== Data ==
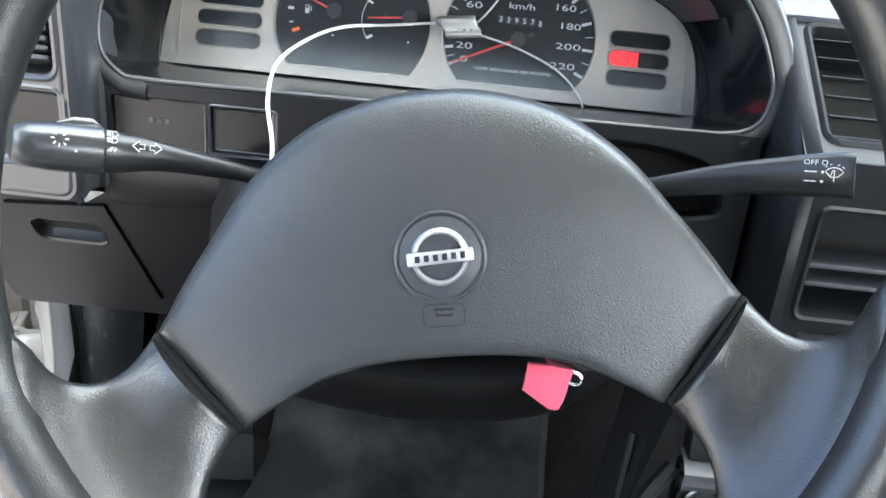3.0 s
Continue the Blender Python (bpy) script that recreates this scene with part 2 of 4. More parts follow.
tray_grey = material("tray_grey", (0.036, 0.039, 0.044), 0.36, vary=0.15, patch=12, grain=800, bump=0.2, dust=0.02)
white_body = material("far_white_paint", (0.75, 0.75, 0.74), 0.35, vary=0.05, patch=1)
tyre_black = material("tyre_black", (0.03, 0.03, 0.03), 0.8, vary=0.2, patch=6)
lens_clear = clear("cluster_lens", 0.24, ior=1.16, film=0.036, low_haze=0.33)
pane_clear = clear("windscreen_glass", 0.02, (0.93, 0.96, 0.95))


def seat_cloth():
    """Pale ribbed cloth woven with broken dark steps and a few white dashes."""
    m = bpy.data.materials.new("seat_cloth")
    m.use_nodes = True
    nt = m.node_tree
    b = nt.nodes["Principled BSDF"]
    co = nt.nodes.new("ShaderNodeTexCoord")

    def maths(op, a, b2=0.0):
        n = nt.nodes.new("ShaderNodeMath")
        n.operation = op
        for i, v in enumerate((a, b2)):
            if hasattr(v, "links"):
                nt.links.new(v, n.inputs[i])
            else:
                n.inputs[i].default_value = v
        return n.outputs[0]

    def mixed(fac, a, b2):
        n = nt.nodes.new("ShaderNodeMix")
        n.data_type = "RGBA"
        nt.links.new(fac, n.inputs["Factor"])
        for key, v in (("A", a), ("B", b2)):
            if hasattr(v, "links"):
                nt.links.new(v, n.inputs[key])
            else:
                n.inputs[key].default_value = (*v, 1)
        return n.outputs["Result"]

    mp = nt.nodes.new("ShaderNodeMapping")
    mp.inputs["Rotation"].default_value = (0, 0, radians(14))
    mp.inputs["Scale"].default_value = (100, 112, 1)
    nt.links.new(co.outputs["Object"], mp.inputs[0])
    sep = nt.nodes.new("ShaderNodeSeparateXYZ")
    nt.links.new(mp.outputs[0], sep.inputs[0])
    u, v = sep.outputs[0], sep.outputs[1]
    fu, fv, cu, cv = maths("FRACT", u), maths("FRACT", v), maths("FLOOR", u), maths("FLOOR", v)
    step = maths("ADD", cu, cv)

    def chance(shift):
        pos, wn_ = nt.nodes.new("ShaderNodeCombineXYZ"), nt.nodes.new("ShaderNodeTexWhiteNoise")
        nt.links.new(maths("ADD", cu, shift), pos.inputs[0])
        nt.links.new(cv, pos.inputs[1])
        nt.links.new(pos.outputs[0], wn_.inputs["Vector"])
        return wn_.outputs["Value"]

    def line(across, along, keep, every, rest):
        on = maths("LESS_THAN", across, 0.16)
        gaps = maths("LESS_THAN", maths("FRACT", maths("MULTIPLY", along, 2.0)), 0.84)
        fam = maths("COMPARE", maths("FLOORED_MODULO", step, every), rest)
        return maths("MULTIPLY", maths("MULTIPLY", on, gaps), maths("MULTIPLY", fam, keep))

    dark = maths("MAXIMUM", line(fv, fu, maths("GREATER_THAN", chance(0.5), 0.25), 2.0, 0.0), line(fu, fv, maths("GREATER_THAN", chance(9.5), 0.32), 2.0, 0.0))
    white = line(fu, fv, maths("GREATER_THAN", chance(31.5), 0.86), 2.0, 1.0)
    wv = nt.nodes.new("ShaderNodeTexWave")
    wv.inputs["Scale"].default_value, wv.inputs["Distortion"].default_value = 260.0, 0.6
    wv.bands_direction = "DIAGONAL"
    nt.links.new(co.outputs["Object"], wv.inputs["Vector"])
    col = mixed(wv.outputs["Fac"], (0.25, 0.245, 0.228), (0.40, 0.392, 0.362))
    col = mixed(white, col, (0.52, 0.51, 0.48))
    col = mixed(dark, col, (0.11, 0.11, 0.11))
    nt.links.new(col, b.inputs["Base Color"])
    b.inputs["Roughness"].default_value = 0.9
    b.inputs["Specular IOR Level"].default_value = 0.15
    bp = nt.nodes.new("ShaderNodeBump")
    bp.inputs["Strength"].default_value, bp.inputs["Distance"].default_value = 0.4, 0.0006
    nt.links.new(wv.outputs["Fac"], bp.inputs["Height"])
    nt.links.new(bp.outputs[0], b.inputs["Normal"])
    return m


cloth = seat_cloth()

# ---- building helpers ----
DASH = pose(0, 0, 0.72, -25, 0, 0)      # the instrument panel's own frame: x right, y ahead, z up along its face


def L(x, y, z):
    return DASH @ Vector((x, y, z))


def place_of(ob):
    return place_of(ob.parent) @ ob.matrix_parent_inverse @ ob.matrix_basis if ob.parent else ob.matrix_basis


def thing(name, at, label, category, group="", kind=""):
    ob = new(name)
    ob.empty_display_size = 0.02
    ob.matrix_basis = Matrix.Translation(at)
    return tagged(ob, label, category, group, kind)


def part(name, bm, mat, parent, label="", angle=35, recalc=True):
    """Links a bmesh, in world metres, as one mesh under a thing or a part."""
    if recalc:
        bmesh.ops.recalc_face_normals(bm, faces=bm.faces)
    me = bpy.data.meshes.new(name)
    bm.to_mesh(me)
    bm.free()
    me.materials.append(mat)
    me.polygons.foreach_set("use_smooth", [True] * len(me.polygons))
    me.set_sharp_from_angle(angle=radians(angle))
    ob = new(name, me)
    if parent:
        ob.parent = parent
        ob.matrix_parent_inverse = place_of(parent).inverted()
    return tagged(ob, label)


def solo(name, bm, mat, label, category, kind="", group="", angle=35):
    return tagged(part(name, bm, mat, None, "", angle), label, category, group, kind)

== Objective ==
Up to and including the line containing "(0.93, 0.96, 0.95))", repeat every line from the start of the data, but none of the pictures.

== Answer to the task ==
3.0 s
Continue the Blender Python (bpy) script that recreates this scene with part 2 of 4. More parts follow.
tray_grey = material("tray_grey", (0.036, 0.039, 0.044), 0.36, vary=0.15, patch=12, grain=800, bump=0.2, dust=0.02)
white_body = material("far_white_paint", (0.75, 0.75, 0.74), 0.35, vary=0.05, patch=1)
tyre_black = material("tyre_black", (0.03, 0.03, 0.03), 0.8, vary=0.2, patch=6)
lens_clear = clear("cluster_lens", 0.24, ior=1.16, film=0.036, low_haze=0.33)
pane_clear = clear("windscreen_glass", 0.02, (0.93, 0.96, 0.95))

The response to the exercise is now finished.